Salah satu busana pengantin adat Palembang adalah gaya Aesan Gede. Sebagaimana namanya busana ini merupakan busana kebesaran raja Sriwijaya yang kemudian diterjemahkan sebagai busana pengantin Palembang. Warna merah jambu (pink) dipadu dengan keemasan mencerminkan keagungan bangsawan. Gemerlap perhiasan dan mahkota dipadukan baju dodot dan kain songket mempertegas keagungannya.
Keindahan gaya busana aesan gede memang tak terbantahkan. Mencitrakan keanggunan sosok bangsawan. Gemerlap perhiasan warnah merah keemasan tentunya menjadi pusat perhatian. Mahkota Aesan Gede, bungo cempako, kembang goyang, kelapo standan, merefeksikan kejayaan dan keragaman budaya semasa kejayaan Sriwijaya. Baju dodot dipadu kain songket lepus bermotif napan perak menjadi salah satu keunikannya.

Dengan salah satu pakaian pengantin tersebut maka kedua pengantin tersebut tempat acara untuk di lakukannya cacap-cacapan dan suap-suapan.
Suap-suapan
Nyuap
Kedua acara ini pada di bawakan oleh perempuan baik dari pembawa acara, pelantun pantun, pembaca doa, begitu juga dengan yang melakukan suapan dengan pengantin, pada saat di tempat acara pengantin perempuan duduk di belakang pengantin pria dan di lakukan suapan dari nasi kunyit panggang ayam (mirip seperti tumpeng).

Cacapan-cacapan
Nyacap

Untuk cacap-capan ritual yang di lakukan sama seperti suap-suapan tetapi untuk cacap-cacapan ini berupa air bunga yang di usapkan di dahi dan ubun-ubun (seputaran kepala), untuk sekarang biasanya kedua acara di atas sudah di campur antara perempuan dan laki-laki jadi ada juga yang melakukan cacap-cacapan adalah laki-laki ayah dari pengantin perempuan dan pengantin laki-laki.

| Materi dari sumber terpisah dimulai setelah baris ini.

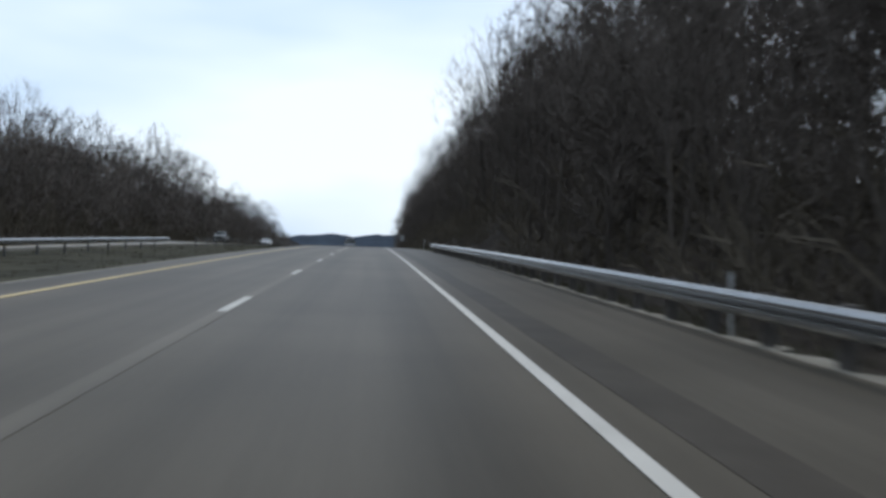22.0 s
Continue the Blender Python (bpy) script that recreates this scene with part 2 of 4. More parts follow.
def paved_right(y):
    return float(np.interp(y, (-60, 90, 105, 125, 205, 222, 280, 480, 540, 570, 600, 720, 760, 1400), (6.45, 6.45, 6.4, 6.75, 6.95, 7.1, 8.1, 8.1, 7.6, 7.2, 6.75, 6.75, 6.9, 6.9)))


def far_rise(y):
    """How far the opposite roadway lies above ours."""
    return float(np.interp(y, (-100, 300, 400, 900, 1400), (0.3, 0.3, 0.0, -0.1, -0.1)))


Y_CUT = (-300, 240, 300, 352, 385, 535, 565, 700, 735, 800, 1000, 1250, 1600)
# right of the road: distance from the road's edge and height over the road, for each of the y above
OFFSET = (0, 2, 5, 10, 22, 60, 300)
RISE = ((-0.3, -0.4, -0.8, -2.0, -2.0, -2.0, -2),
        (-0.3, -0.4, -0.8, -2.0, -2.0, -2.0, -2),
        (-0.15, -0.6, -1.4, -2.0, -2.0, -2.0, -2),
        (-0.12, -0.4, -0.8, -0.5, 1.0, 0.5, -1),
        (-0.10, 0.1, 1.6, 4.0, 6.0, 5.0, 2),
        (-0.10, 0.1, 2.0, 4.2, 6.5, 6.0, 2),
        (-0.15, -0.5, -1.0, 0.0, 1.5, 2.0, 1),
        (-0.15, -0.5, -0.8, 1.0, 4.0, 4.0, 1),
        (-0.12, 0.1, 0.9, 5.0, 8.0, 7.0, 3),
        (-0.12, 0.1, 0.5, 4.8, 9.0, 8.0, 3),
        (-0.12, 0.1, 0.4, 4.8, 9.0, 8.0, 3),
        (-0.12, 0.0, 1.0, 3.0, 6.0, 8.0, 8),
        (-0.12, 0.0, 0.0, 0.0, 0.0, 0.0, 0))
RISE = np.array(RISE)


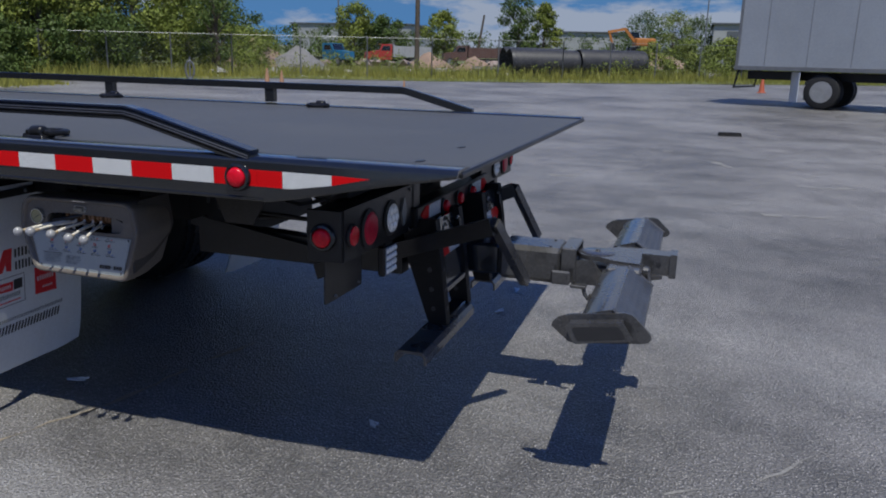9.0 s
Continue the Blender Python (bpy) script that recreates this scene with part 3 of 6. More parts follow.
# folding tie-down rings on the deck: a barrel on the outer side, the ring folded inwards
for side in (0, 1):
    f = (lambda y: y) if side == 0 else mir
    for px in (-0.066, -1.62, -3.12, -4.62):
        base = part("ring_base", Shape().box((px - 0.045, min(f(0.125), f(0.190)), 1.164), (px + 0.045, max(f(0.125), f(0.190)), 1.172), 0.003), BLACK_MATT, truck, "folding tie-down ring on a base")
        barrel = Shape().lathe((px - 0.028, f(0.158), 1.182), (px + 0.028, f(0.158), 1.182), [(0, 0.016), (0.05, 0.021), (0.12, 0.023), (0.88, 0.023), (0.95, 0.021), (1, 0.016)], 20)
        part("ring_clip", barrel.box((px - 0.025, min(f(0.140), f(0.176)), 1.168), (px + 0.025, max(f(0.140), f(0.176)), 1.182), 0.003), BLACK_MATT, base)
        loop = [(-0.032, 0.158), (-0.048, 0.160), (-0.058, 0.174), (-0.060, 0.204), (-0.050, 0.236), (-0.024, 0.256), (0.0, 0.260), (0.024, 0.256), (0.050, 0.236), (0.060, 0.204), (0.058, 0.174), (0.048, 0.160), (0.032, 0.158)]
        part("ring", Shape().sweep([(px + u, f(w_), 1.180 - 0.03 * (w_ - 0.158)) for u, w_ in loop], 0.0115, 10), BLACK_MATT, base)
        for xb in (-0.037, 0.037):
            part("bolt", Shape().lathe((px + xb, f(0.133), 1.171), (px + xb, f(0.133), 1.178), [(0, 0.007), (0.8, 0.007), (1, 0.005)], 6), BLACK_MATT, base)
    for sx in (0.10, 1.02):
        # black strip on the rail top, painted shade of a slot
        part("rail_slot_shade", Shape().box((sx, min(f(0.050), f(0.058)), 1.1712), (sx + 0.10, max(f(0.050), f(0.058)), 1.1722)), PRINT_HOLE_BLACK, truck, smooth=0)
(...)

Setelah acara ini biasanya di lakukan acara perjamuan dengan susunan makanan panjang di mana di tengahnya ada kelmplang “Tunjung”, srikaya, bolu kojo, bluder dan berbagai makanan lainnya (untuk di ingat biasanya kelmplang tunjung hanya di jadikan sebagai symbol tidak boleh di makan).


Nasi kuning panggang ayam yg harus ada saat suap-suapan dan cacap-cacapan

Tetapi sekarang ini karena perubahan zaman biasanya setelah kedua acara di atas langsung ke tempat acara resmi seperti ke tenda atau gedung tempat di langsungkannya resepsi pernikahan.


Ngarak 

3. SETELAH PERNIKAHAN

Nganter Bangkeng
Setelah acara munggah selesai, malamnya rombongan muda-mudi dari pihak laki-laki datang ke rumah mempelai wanita untuk mengantarkan pakaian-pakaian mempelai laki-laki.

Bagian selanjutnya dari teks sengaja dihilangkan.